#### Dataset content:
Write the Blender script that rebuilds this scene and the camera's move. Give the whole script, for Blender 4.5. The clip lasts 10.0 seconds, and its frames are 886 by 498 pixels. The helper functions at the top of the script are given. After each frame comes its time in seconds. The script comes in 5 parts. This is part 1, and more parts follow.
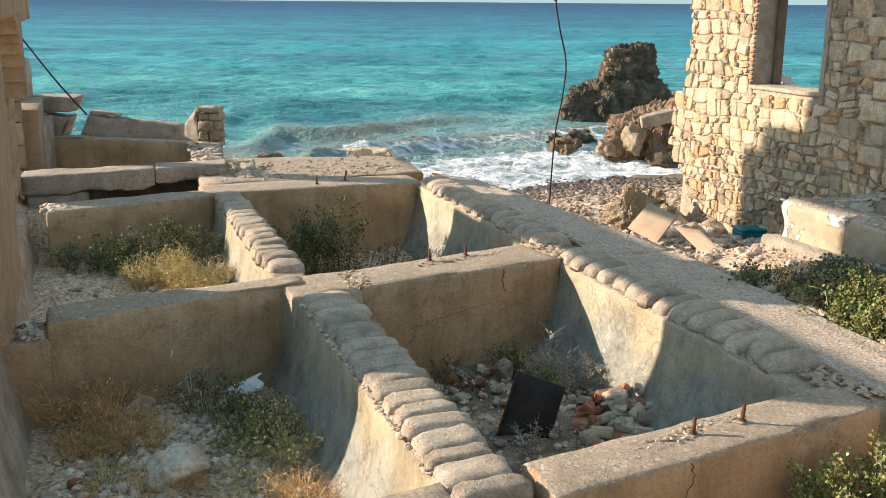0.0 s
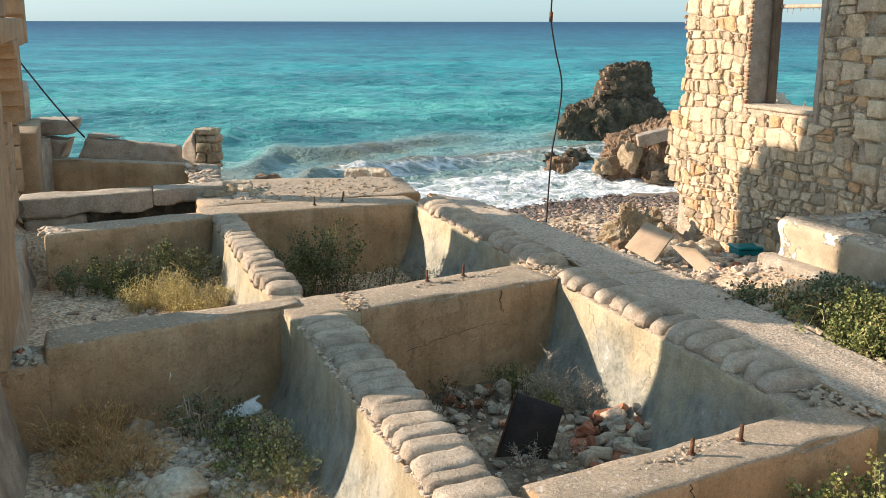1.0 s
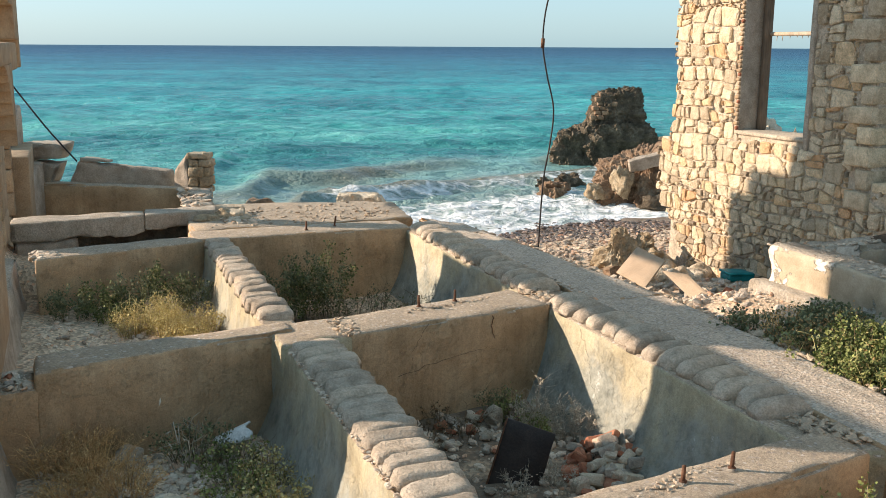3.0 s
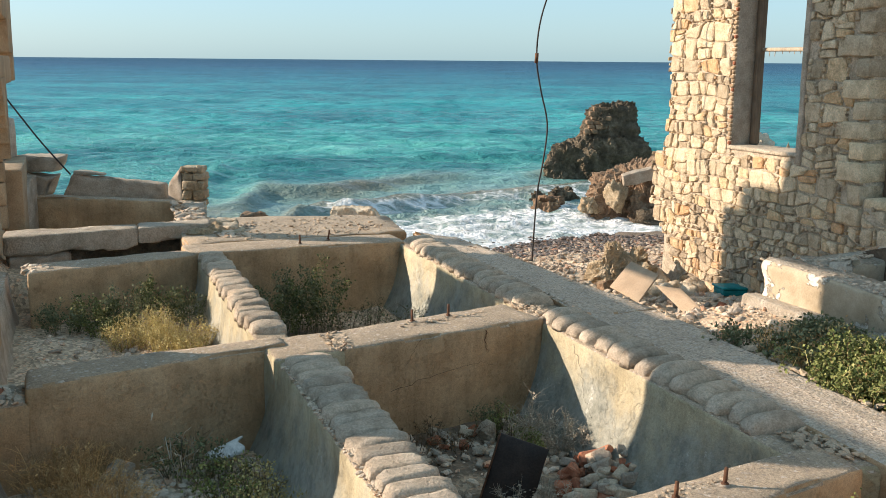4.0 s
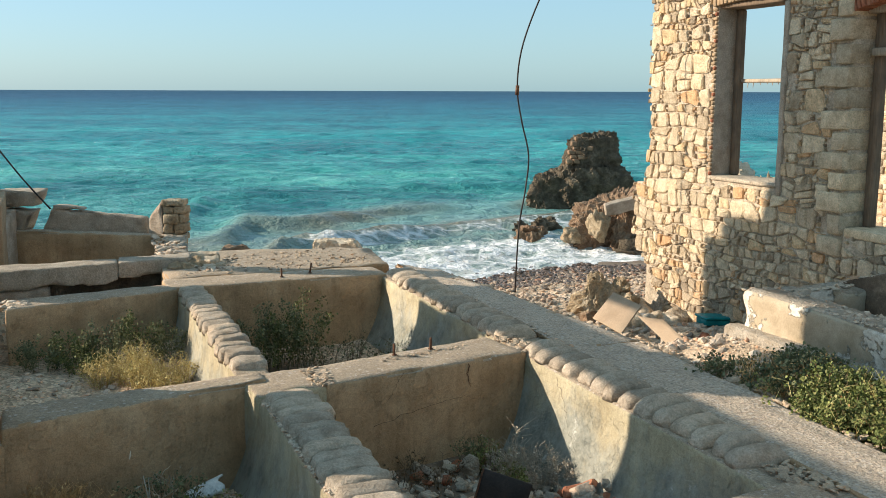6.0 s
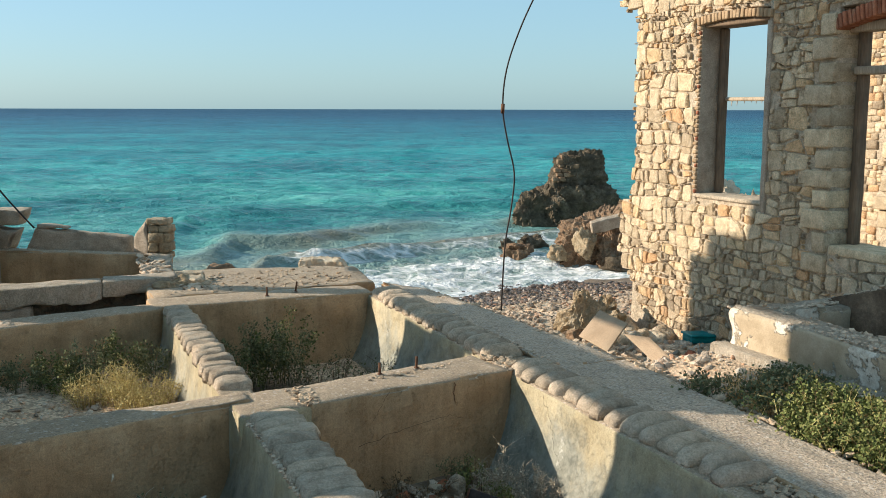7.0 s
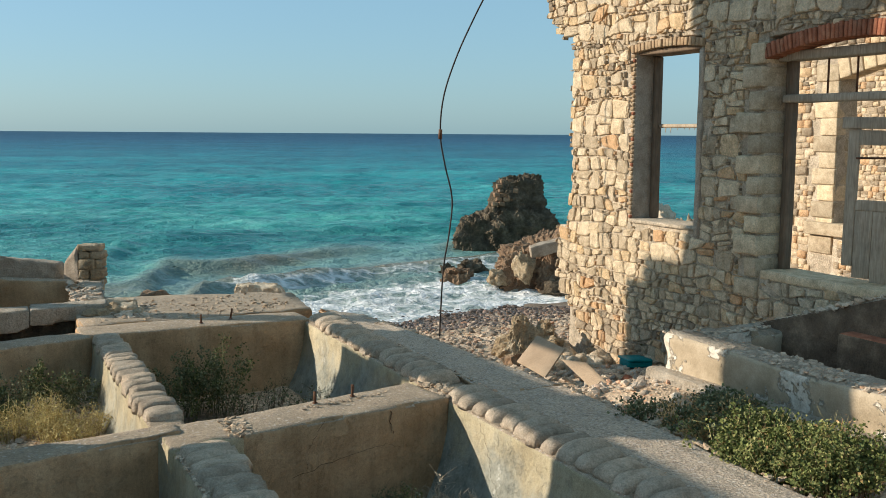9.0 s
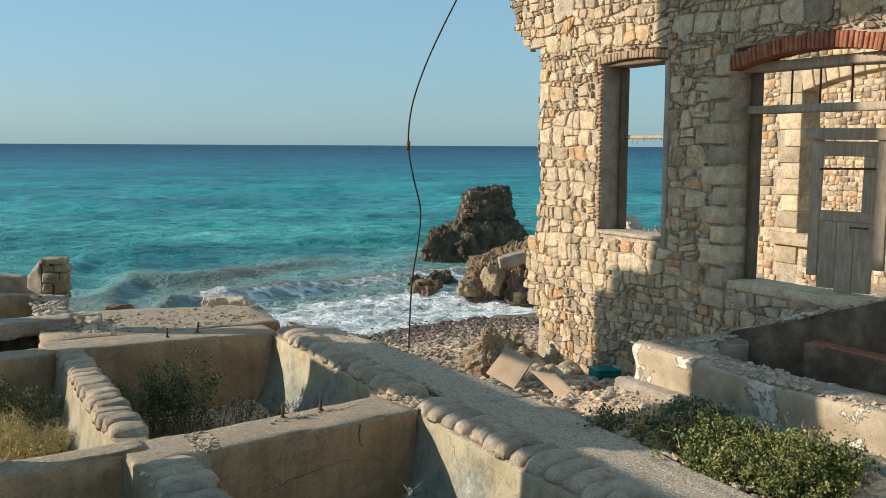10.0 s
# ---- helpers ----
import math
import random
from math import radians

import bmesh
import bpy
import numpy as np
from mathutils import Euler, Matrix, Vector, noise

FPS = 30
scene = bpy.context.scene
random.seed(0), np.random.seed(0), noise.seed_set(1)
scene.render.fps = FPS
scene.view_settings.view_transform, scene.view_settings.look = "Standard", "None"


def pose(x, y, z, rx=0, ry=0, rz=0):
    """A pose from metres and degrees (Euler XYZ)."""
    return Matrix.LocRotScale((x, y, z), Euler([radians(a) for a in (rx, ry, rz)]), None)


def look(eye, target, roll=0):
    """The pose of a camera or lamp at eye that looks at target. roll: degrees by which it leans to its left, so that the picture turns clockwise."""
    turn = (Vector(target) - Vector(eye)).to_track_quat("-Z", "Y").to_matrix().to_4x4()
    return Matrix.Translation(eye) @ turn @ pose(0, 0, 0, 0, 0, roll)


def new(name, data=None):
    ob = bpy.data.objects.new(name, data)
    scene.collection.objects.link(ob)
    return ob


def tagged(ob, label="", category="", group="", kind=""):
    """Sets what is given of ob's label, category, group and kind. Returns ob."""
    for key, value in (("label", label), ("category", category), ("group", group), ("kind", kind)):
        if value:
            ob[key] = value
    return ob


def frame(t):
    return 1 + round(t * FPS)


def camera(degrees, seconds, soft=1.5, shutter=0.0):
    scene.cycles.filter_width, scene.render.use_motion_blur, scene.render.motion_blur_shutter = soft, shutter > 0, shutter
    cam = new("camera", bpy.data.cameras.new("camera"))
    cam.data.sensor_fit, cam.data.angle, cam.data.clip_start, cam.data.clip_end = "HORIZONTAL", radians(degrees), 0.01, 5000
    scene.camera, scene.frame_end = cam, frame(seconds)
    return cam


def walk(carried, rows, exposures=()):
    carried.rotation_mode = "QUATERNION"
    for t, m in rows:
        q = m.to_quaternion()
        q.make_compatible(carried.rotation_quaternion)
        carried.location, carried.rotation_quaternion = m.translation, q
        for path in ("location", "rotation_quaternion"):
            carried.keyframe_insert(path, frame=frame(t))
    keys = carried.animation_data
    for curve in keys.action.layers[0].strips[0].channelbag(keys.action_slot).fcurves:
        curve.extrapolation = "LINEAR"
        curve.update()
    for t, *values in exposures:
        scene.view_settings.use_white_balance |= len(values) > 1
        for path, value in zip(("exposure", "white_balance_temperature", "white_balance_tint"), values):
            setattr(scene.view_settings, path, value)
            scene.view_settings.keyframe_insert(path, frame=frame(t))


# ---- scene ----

#### Given instruction:
Omit the pictures, then output the rest of the listing exactly.

#### Answer for the task:
Write the Blender script that rebuilds this scene and the camera's move. Give the whole script, for Blender 4.5. The clip lasts 10.0 seconds, and its frames are 886 by 498 pixels. The helper functions at the top of the script are given. After each frame comes its time in seconds. The script comes in 5 parts. This is part 1, and more parts follow.
0.0 s
1.0 s
3.0 s
4.0 s
6.0 s
7.0 s
9.0 s
10.0 s
# ---- helpers ----
import math
import random
from math import radians

import bmesh
import bpy
import numpy as np
from mathutils import Euler, Matrix, Vector, noise

FPS = 30
scene = bpy.context.scene
random.seed(0), np.random.seed(0), noise.seed_set(1)
scene.render.fps = FPS
scene.view_settings.view_transform, scene.view_settings.look = "Standard", "None"


def pose(x, y, z, rx=0, ry=0, rz=0):
    """A pose from metres and degrees (Euler XYZ)."""
    return Matrix.LocRotScale((x, y, z), Euler([radians(a) for a in (rx, ry, rz)]), None)


def look(eye, target, roll=0):
    """The pose of a camera or lamp at eye that looks at target. roll: degrees by which it leans to its left, so that the picture turns clockwise."""
    turn = (Vector(target) - Vector(eye)).to_track_quat("-Z", "Y").to_matrix().to_4x4()
    return Matrix.Translation(eye) @ turn @ pose(0, 0, 0, 0, 0, roll)


def new(name, data=None):
    ob = bpy.data.objects.new(name, data)
    scene.collection.objects.link(ob)
    return ob


def tagged(ob, label="", category="", group="", kind=""):
    """Sets what is given of ob's label, category, group and kind. Returns ob."""
    for key, value in (("label", label), ("category", category), ("group", group), ("kind", kind)):
        if value:
            ob[key] = value
    return ob


def frame(t):
    return 1 + round(t * FPS)


def camera(degrees, seconds, soft=1.5, shutter=0.0):
    scene.cycles.filter_width, scene.render.use_motion_blur, scene.render.motion_blur_shutter = soft, shutter > 0, shutter
    cam = new("camera", bpy.data.cameras.new("camera"))
    cam.data.sensor_fit, cam.data.angle, cam.data.clip_start, cam.data.clip_end = "HORIZONTAL", radians(degrees), 0.01, 5000
    scene.camera, scene.frame_end = cam, frame(seconds)
    return cam


def walk(carried, rows, exposures=()):
    carried.rotation_mode = "QUATERNION"
    for t, m in rows:
        q = m.to_quaternion()
        q.make_compatible(carried.rotation_quaternion)
        carried.location, carried.rotation_quaternion = m.translation, q
        for path in ("location", "rotation_quaternion"):
            carried.keyframe_insert(path, frame=frame(t))
    keys = carried.animation_data
    for curve in keys.action.layers[0].strips[0].channelbag(keys.action_slot).fcurves:
        curve.extrapolation = "LINEAR"
        curve.update()
    for t, *values in exposures:
        scene.view_settings.use_white_balance |= len(values) > 1
        for path, value in zip(("exposure", "white_balance_temperature", "white_balance_tint"), values):
            setattr(scene.view_settings, path, value)
            scene.view_settings.keyframe_insert(path, frame=frame(t))


# ---- scene ----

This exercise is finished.